Last week — sorry that we’re only now getting wind of this — The Raleigh News & Observer reported the following: “Emails show UNC doubts about ACC after Maryland’s departure.” You know the drill from there — the paper did an open records request and then scanned all of the email communications of North Carolina’s top brass, looking for any talk of the ACC and conference realignment.
The gist of their findings is simple: Yes, Carolina officials were worried about the ACC’s television revenue when long-time rival Maryland jumped to the Big Ten. UNC athletic director Bubba Cunningham emailed one Tar Heel fan last November to say: “We are looking at all options. But keeping the ACC strong is our number one choice.”
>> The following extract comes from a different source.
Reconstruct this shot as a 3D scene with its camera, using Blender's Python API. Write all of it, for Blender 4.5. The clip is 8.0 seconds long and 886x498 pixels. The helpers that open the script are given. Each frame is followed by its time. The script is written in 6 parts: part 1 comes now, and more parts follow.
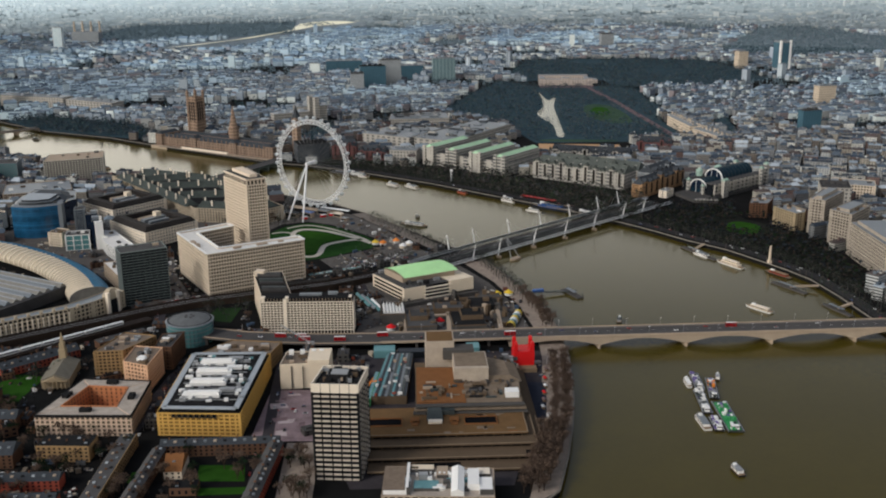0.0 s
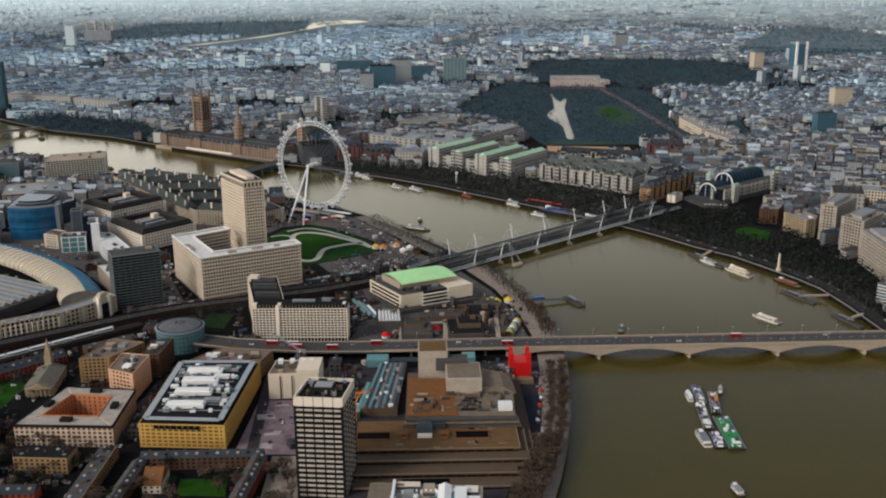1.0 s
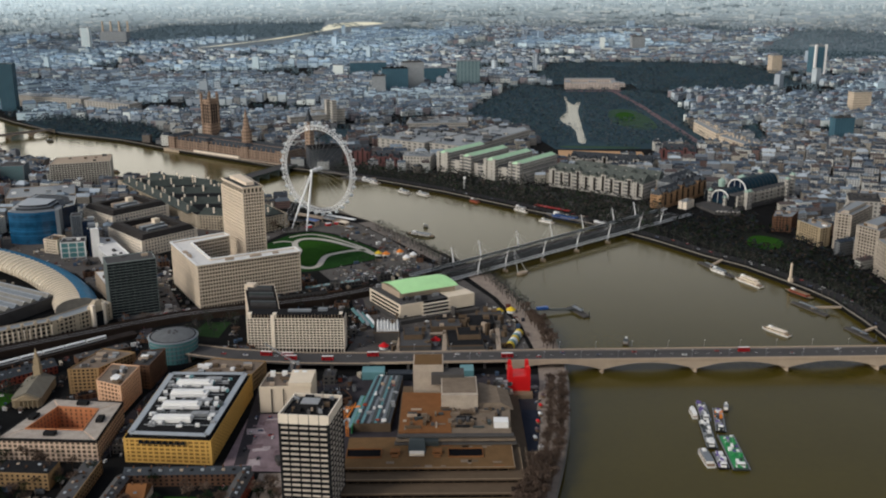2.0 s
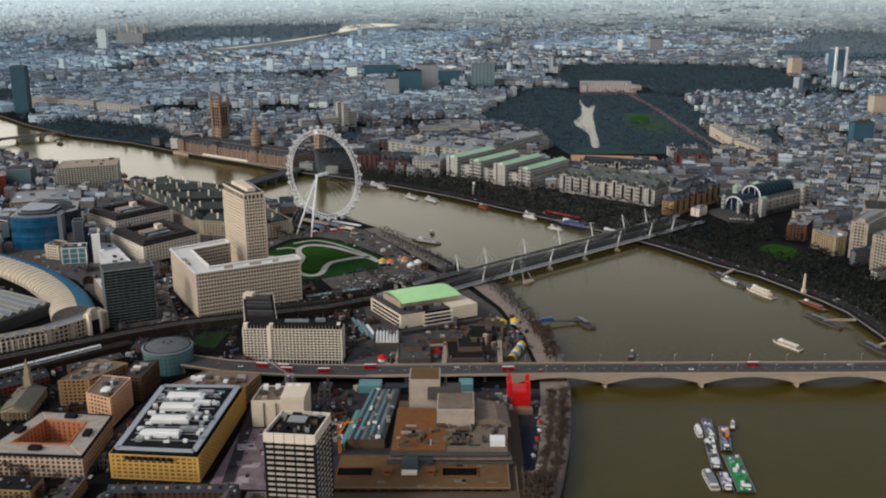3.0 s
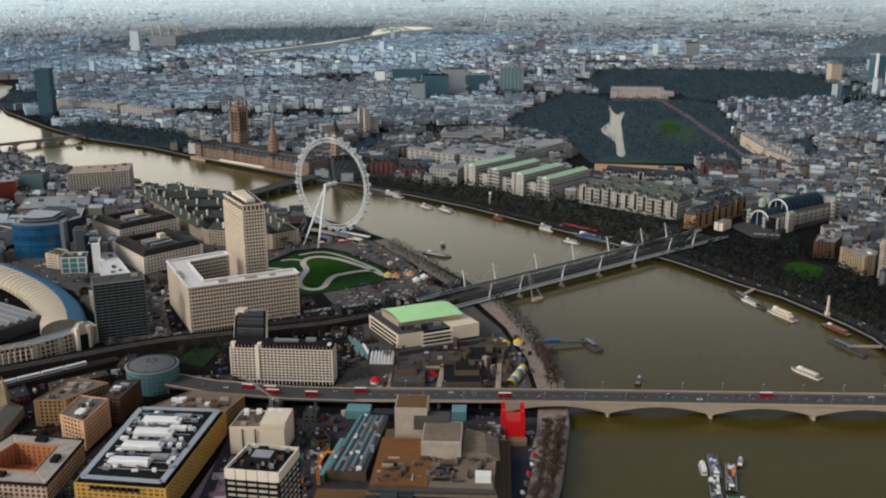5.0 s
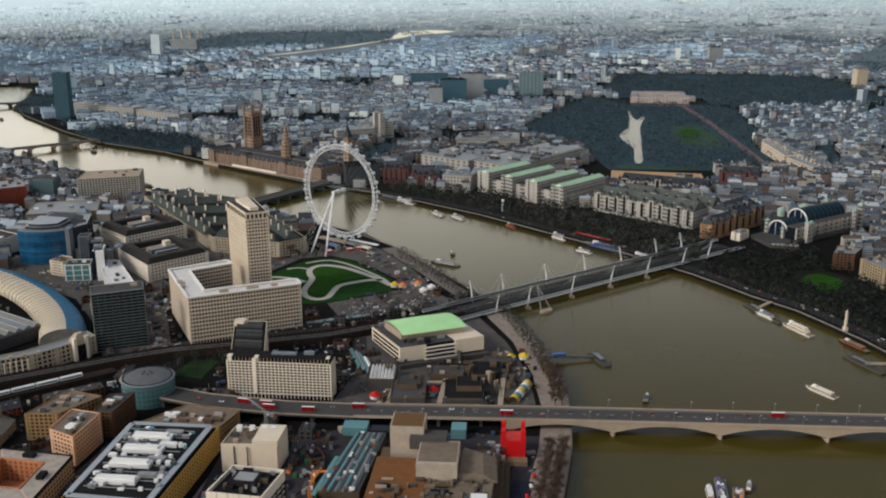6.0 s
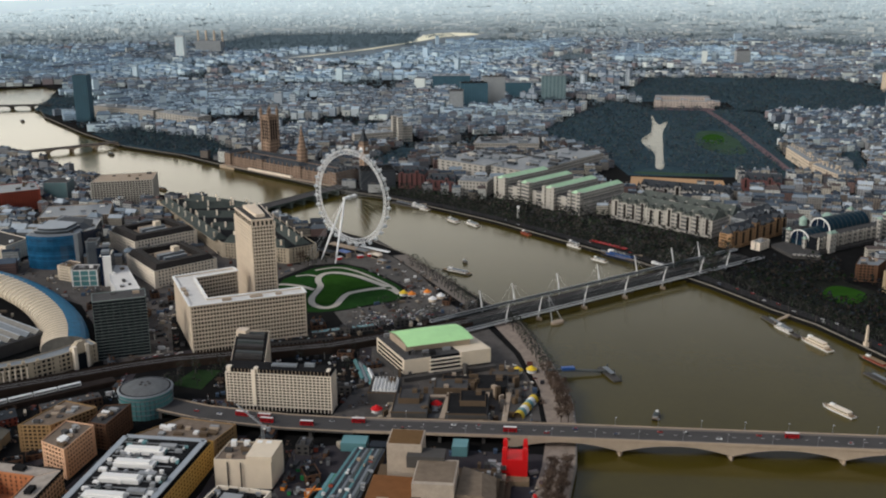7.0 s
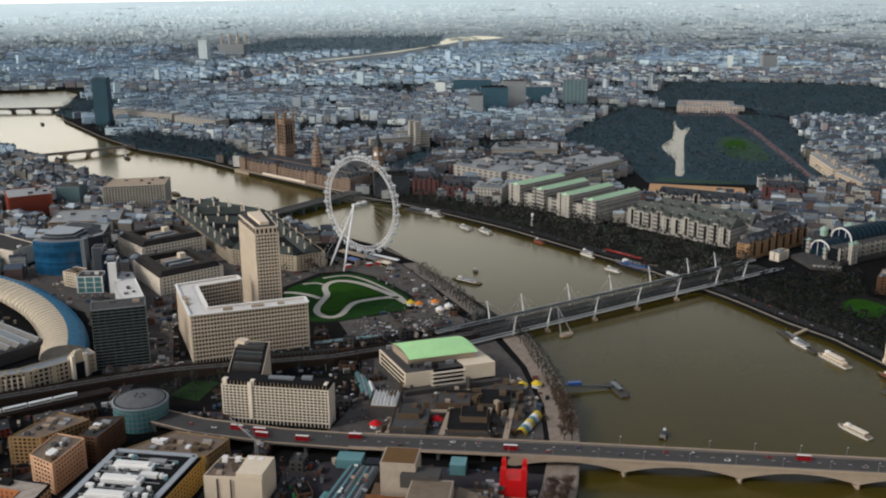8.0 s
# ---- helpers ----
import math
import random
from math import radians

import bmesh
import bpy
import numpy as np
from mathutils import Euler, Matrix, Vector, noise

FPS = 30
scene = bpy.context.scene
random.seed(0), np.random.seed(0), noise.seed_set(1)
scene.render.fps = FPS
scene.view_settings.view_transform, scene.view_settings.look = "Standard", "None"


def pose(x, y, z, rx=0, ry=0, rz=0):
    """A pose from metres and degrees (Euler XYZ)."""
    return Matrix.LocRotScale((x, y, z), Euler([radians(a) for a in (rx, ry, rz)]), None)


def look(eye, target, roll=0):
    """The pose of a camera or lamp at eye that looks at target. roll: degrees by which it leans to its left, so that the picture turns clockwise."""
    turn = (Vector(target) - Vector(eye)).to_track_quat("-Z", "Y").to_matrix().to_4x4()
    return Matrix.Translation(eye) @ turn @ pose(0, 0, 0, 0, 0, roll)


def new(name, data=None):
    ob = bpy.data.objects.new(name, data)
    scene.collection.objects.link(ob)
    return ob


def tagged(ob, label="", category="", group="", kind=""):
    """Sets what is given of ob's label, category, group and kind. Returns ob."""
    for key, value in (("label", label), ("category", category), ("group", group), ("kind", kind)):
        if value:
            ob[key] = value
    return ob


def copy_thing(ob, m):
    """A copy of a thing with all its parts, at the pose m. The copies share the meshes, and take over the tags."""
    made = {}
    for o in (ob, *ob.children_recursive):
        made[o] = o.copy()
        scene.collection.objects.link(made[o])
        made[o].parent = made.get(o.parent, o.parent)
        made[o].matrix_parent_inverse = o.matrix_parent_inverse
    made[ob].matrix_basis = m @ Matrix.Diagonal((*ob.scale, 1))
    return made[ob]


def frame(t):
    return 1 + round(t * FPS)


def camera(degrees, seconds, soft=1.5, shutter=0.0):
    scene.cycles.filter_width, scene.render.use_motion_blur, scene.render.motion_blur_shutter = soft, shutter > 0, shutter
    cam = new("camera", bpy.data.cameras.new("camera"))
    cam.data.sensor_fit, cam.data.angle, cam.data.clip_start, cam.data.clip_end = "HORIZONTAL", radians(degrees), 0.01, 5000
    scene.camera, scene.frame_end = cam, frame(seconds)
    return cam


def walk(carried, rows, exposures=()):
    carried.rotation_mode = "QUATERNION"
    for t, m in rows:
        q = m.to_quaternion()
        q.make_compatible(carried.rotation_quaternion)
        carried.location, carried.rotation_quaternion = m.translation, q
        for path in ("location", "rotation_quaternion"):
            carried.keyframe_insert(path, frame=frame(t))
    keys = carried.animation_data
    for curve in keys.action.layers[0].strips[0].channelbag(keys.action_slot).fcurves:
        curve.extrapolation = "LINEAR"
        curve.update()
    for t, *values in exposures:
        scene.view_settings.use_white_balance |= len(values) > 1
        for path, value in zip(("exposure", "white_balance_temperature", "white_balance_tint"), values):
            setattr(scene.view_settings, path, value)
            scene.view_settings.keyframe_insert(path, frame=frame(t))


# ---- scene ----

Nearly 12 months later, the Atlantic Coast Conference has added Louisville and re-worked its own television deal with ESPN. Pittsburgh and Syracuse have become official members. And perhaps most importantly, a grant-of-rights agreement has been inked between the league and its 14 members.
So for the moment things look pretty stable, if not particularly lucrative, along the Eastern Seaboard. But We know what you’re interested in learning. After Maryland’s move, did UNC peek longingly toward the SEC or any other conference while “looking at all options?”
Not according to Cunningham’s emails. The News & Observer’s report only mentions the SEC a couple of times:
1. A financial adviser in Athens, Georgia emailed Cunningham about a meeting he had had with an SEC athletic director. (We’ll guess that he met with UGA’s Greg McGarity.) The financial adviser, Joe Frierson, wrote: “He said the SEC pays out around $20 (million per) team right now. Thinks it will approach $35 (million per team) when TV contract is renegotiated in a couple of years. He said the SEC just signed a contract for the Sugar Bowl (between teams from the SEC and Big 12) for 2015 that will pay $40 (million) to each conference… That is ridiculous money.”
Cunningham’s response: “It really concerns me. If these trends continue I’m not sure how the ACC (can) compete financially.”
2. The report also states that “the overwhelming majority of fans preferred moving to the SEC” if there was a choice to be made between Mike Slive’s conference and Jim Delany’s Big Ten. Panicky Tar Heel fans began to email Cunningham just as soon as Maryland announced its departure. One fan wrote: “If we end up in the (Big Ten) and NCSU goes to the SEC then we may as well pack it in when it comes to football.” Another wrote: “I am so tired of hearing ‘UNC-Cheat’ and other derogatory comments from our ‘loyal’ (ACC) partners… I would find this ‘holier than thou’ attitude a little less likely in the SEC.”
And that’s it. According to email records of North Carolina’s athletic director, the SEC’s money was mentioned by a financial adviser (though that person was not pushing for an SEC move) and the SEC was brought up via fans. Period.
There were no, “Hey, wanna grab a coffee?” emails from Slive to Cunningham. There were no encrypted messages from Florida president Bernie Machen. Email-wise there was bupkes.
That doesn’t mean folks didn’t text or make phone calls to one another, but from the looks of Cunningham’s emails, Carolina never really looked long and hard for a new conference partner. The goal was to keep Florida State and Clemson from leaving for the Big 12 (which turned out to be nothing more than an overblown rumor itself) and solidify the Atlantic Coast Conference in terms of cash flow.
Moving forward, if there is another grand realignment quake to come — and we believe that will depend on how the NCAA addresses full-cost-of-tuition scholarships — at least SEC fans now know the mood of the UNC fanbase. They prefer the SEC to the Big Ten and other options. Just file that one away for now.
CORRECTION — Initially, this post referred to The News & Observer as being Charlotte’s newspaper. Actually, it is The Raleigh News & Observer. As a former resident of Charlotte — which is home to The Charlotte Observer — my synapses must have fired off some mixed up signals. Apologies.